Não temos partido, mas temos lado. E o nosso lado, na liderança da comunidade judaica brasileira, é a defesa da democracia, dos direitos humanos, dos valores judaicos e das boas relações do Brasil com Israel. As boas relações do Brasil com Israel são um objetivo central da Conib, pois assegurar a existência de um Estado judeu forte e soberano é peça fundamental na defesa dos valores judaicos. E é preciso, nesse sentido, registrar a crescente melhoria do relacionamento dos dois países. A postura mais equilibrada do Brasil em órgãos internacionais como a ONU e o Conselho de Direitos Humanos, tem contribuído muito para este aperfeiçoamento.
Agradeço a presença de todos vocês nesta noite, nossos apoiadores permanentes, pessoas físicas, jurídicas e fundações, que não medem esforços em nos apoiar e assim podermos manter a qualidade de nossos projetos. Gostaria também de registrar o trabalho incansável e voluntário, das lideranças comunitárias, muitas delas aqui presentes. Sem o trabalho de vocês, cada um em sua área de atuação, não teríamos uma comunidade forte, diversa e próspera.
Meus amigos: vivemos tempos difíceis. O ressurgimento do antissemitismo, de forma organizada e letal em sociedades democráticas e livres, mostra que precisamos trabalhar ainda mais.
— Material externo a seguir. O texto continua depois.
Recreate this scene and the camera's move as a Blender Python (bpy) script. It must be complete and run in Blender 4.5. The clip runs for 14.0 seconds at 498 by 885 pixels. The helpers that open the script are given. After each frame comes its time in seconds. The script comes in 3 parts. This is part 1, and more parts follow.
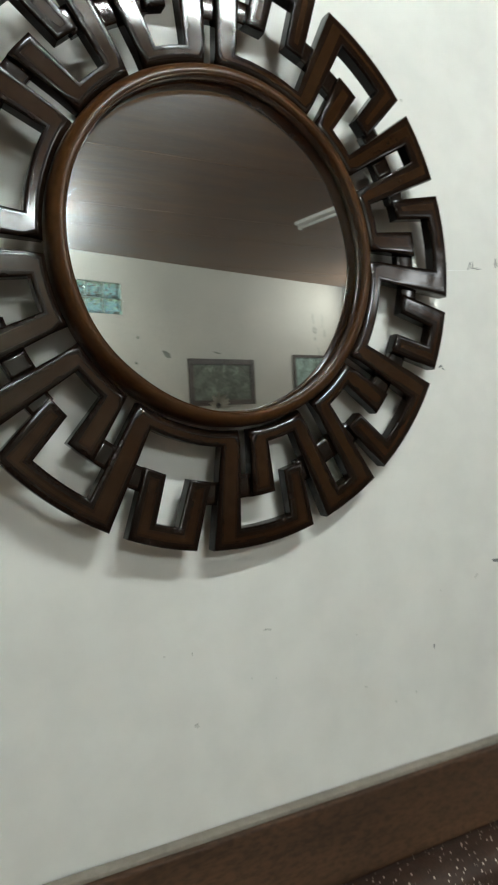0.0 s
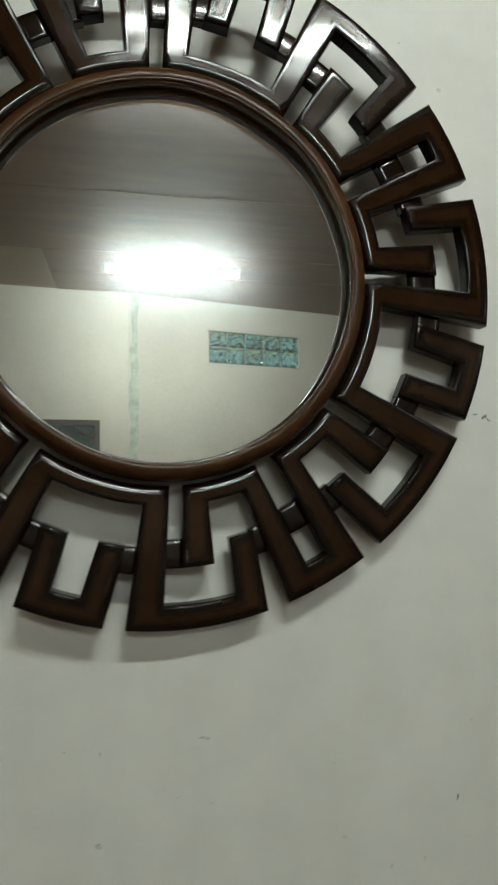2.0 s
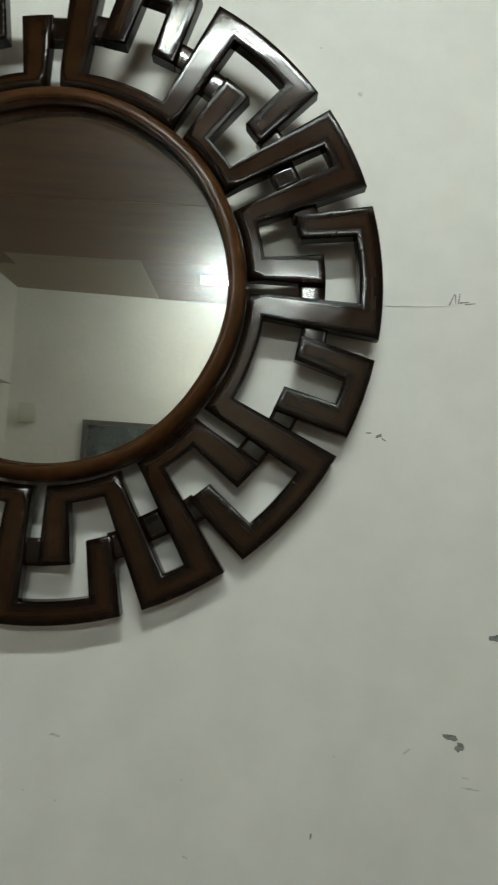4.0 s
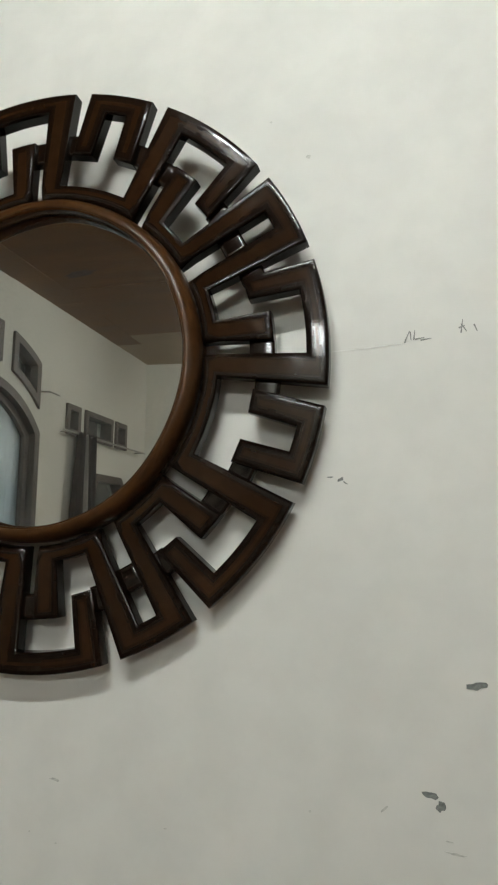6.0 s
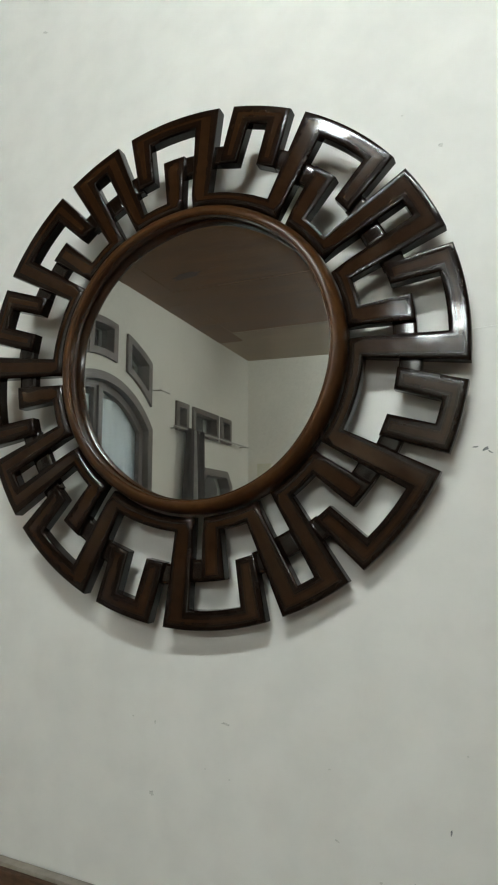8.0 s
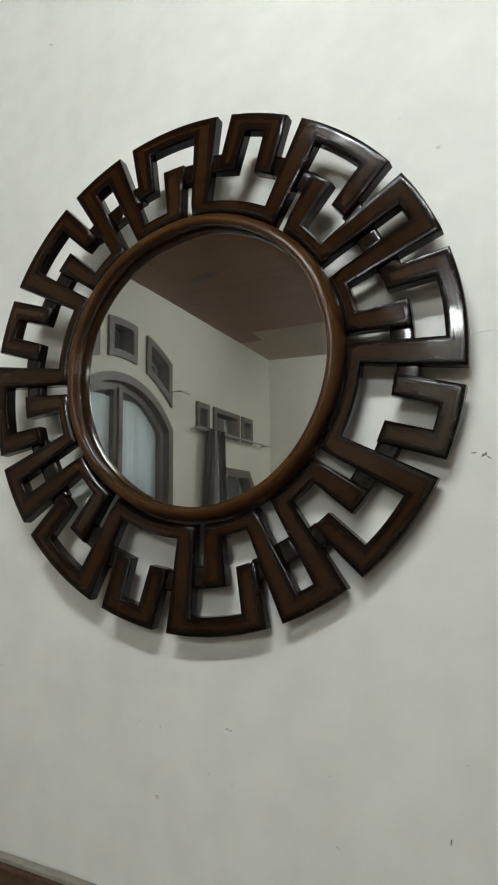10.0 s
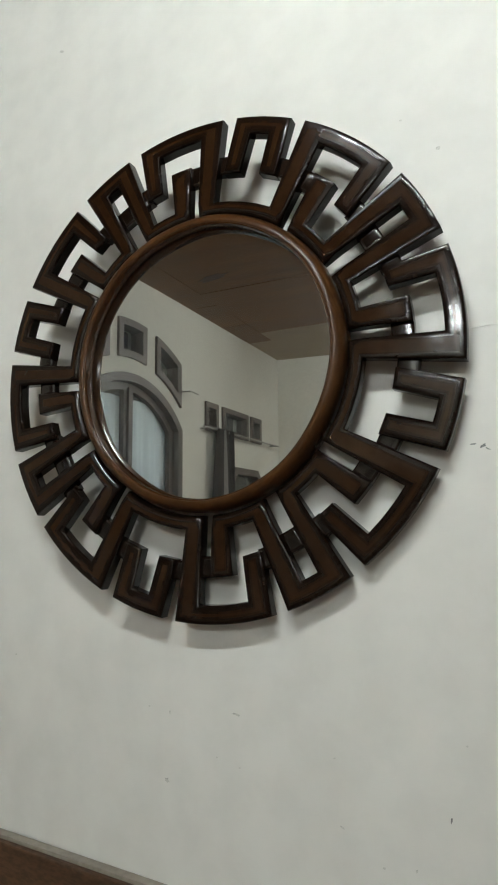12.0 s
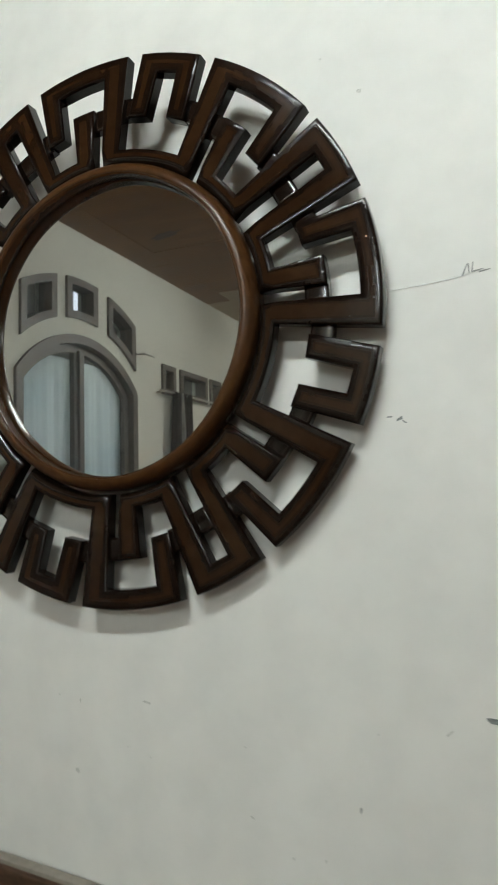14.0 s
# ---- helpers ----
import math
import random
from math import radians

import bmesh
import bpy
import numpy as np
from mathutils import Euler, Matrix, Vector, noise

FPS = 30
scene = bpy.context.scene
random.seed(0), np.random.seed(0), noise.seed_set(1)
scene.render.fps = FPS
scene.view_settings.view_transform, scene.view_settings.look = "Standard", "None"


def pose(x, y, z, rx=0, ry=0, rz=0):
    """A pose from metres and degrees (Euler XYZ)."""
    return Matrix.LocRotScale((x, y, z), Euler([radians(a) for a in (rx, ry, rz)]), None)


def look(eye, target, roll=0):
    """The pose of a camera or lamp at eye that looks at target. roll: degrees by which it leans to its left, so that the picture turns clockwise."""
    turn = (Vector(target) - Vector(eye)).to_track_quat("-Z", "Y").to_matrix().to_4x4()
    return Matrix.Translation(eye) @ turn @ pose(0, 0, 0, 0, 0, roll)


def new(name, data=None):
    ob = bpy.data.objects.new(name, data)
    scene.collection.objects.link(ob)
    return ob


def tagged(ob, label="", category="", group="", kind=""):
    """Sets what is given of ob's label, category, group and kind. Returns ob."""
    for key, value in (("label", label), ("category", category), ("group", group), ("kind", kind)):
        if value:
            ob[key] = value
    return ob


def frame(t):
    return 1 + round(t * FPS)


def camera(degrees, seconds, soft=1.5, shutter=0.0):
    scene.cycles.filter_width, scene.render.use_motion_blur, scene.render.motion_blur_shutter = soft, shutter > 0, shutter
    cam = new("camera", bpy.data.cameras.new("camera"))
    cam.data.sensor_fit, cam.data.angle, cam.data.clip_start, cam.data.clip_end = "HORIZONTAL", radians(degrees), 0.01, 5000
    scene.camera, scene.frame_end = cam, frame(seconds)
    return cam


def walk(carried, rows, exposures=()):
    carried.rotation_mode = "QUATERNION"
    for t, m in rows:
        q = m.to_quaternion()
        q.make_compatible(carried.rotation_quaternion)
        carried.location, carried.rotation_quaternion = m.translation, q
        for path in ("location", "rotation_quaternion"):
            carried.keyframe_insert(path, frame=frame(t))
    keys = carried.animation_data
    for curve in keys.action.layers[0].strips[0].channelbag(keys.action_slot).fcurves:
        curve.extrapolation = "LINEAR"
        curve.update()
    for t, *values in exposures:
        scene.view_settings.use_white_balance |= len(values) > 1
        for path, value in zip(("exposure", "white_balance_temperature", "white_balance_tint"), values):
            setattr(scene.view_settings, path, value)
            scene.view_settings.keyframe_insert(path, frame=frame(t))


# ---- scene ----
cam = camera(42.4, 14.0, 2.0, 0.5)
PATH = [
    (0, (-0.509, -1.033, 1.483), (0.455, 0.717, 1.390), -2.9),
    (0.5, (-0.339, -1.016, 1.466), (0.437, 0.827, 1.458), -0.8),
    (1, (-0.154, -1.011, 1.467), (0.578, 0.849, 1.533), 1.2),
    (1.5, (-0.159, -1.005, 1.473), (0.592, 0.848, 1.424), -1.0),
    (2, (-0.056, -0.981, 1.471), (0.316, 0.981, 1.567), -0.3),
    (2.2, (0.003, -0.975, 1.474), (0.390, 0.984, 1.594), 2.3),
    (4.3, (0.324, -1.013, 1.480), (0.207, 0.980, 1.607), 3.0),
    (4.5, (0.313, -1.014, 1.491), (0.113, 0.966, 1.684), 2.8),
    (5, (0.418, -0.999, 1.507), (-0.005, 0.939, 1.757), 2.5),
    (5.5, (0.594, -0.994, 1.496), (0.100, 0.934, 1.694), -0.9),
    (6, (0.606, -1.016, 1.478), (0.130, 0.906, 1.758), 0.4),
    (6.5, (0.600, -1.057, 1.486), (-0.023, 0.821, 1.777), 0.3),
    (7, (0.568, -1.134, 1.451), (-0.193, 0.696, 1.719), 3.4),
    (7.5, (0.549, -1.135, 1.441), (-0.274, 0.669, 1.702), 1.8),
    (7.7, (0.543, -1.132, 1.433), (-0.208, 0.703, 1.699), -0.1),
    (10, (0.591, -1.115, 1.450), (-0.237, 0.687, 1.709), -0.5),
    (10.5, (0.588, -1.105, 1.446), (-0.249, 0.695, 1.689), 0.0),
    (11, (0.566, -1.099, 1.444), (-0.344, 0.669, 1.653), 0.4),
    (11.5, (0.600, -1.127, 1.434), (-0.248, 0.666, 1.690), -0.7),
    (12, (0.611, -1.143, 1.431), (-0.244, 0.647, 1.694), -0.6),
    (12.5, (0.611, -1.120, 1.433), (-0.143, 0.714, 1.697), -0.9),
    (13, (0.579, -1.058, 1.444), (-0.087, 0.810, 1.701), -2.4),
    (13.5, (0.580, -1.017, 1.452), (-0.118, 0.844, 1.667), -4.1),
    (14, (0.674, -1.027, 1.460), (-0.102, 0.810, 1.601), -1.4),
]
EXPOSURE = [(0.0, 0.08, 6450, 9), (0.5, 0.0, 6550, 5), (1.0, -0.2, 6650, 4), (1.5, -0.26, 6620, 6), (2.0, -0.45, 6700, 6), (4.5, -0.42, 6600, 6), (5.0, -0.32, 6480, 8), (5.5, -0.15, 6500, 8), (6.0, -0.2, 6750, 12), (6.5, -0.08, 6600, 12), (7.5, -0.12, 6520, 10), (10.5, -0.1, 6540, 12), (11.0, -0.05, 6540, 12), (12.0, -0.03, 6550, 12), (14.0, -0.02, 6500, 10)]
walk(cam, [(t, look(eye, target, roll)) for t, eye, target, roll in PATH], EXPOSURE)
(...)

Na Conib, nas nossas federadas e em outras organizações comunitárias trabalhamos intensamente focados em segurança, para que nosso país siga sendo esse porto seguro da vida judaica. Não faltam ameaças, principalmente nas redes sociais e na chamada deep web. Estamos atentos e atuantes em relação a isso, com diálogo intenso com as autoridades e monitoramento constante do mundo e do submundo digital.
Enfim, ser judeu não é fácil, nem simples. E está ficando mais complicado. Poucas décadas depois do Holocausto, nossos inimigos saem das sombras e vêm à luz das telas de celulares, tablets e computadores, promovendo o antissemitismo e sua forma contemporânea, o antissionismo, com efeitos letais. As redes sociais estão cheias de exortações contra alvos judaicos. E essa luta contra a intolerância e a propagação do ódio, portanto, não pode ser apenas nossa. Por tudo isso, temos a obrigação de estar na linha de frente da promoção do entendimento e do combate ao ódio e à intolerância. Este é o melhor legado que podemos deixar para as próximas gerações.
A trajetória de nossa comunidade e de sua representação tem sido uma história de integração, desenvolvimento e sucesso. Está em nossas mãos garantir sua continuidade.
Sobre nossa missão de melhorar o mundo, o Talmud nos alerta que não devemos nos intimidar pela enormidade da tarefa. Não somos obrigados a completar a missão, mas não podemos abandoná-la.”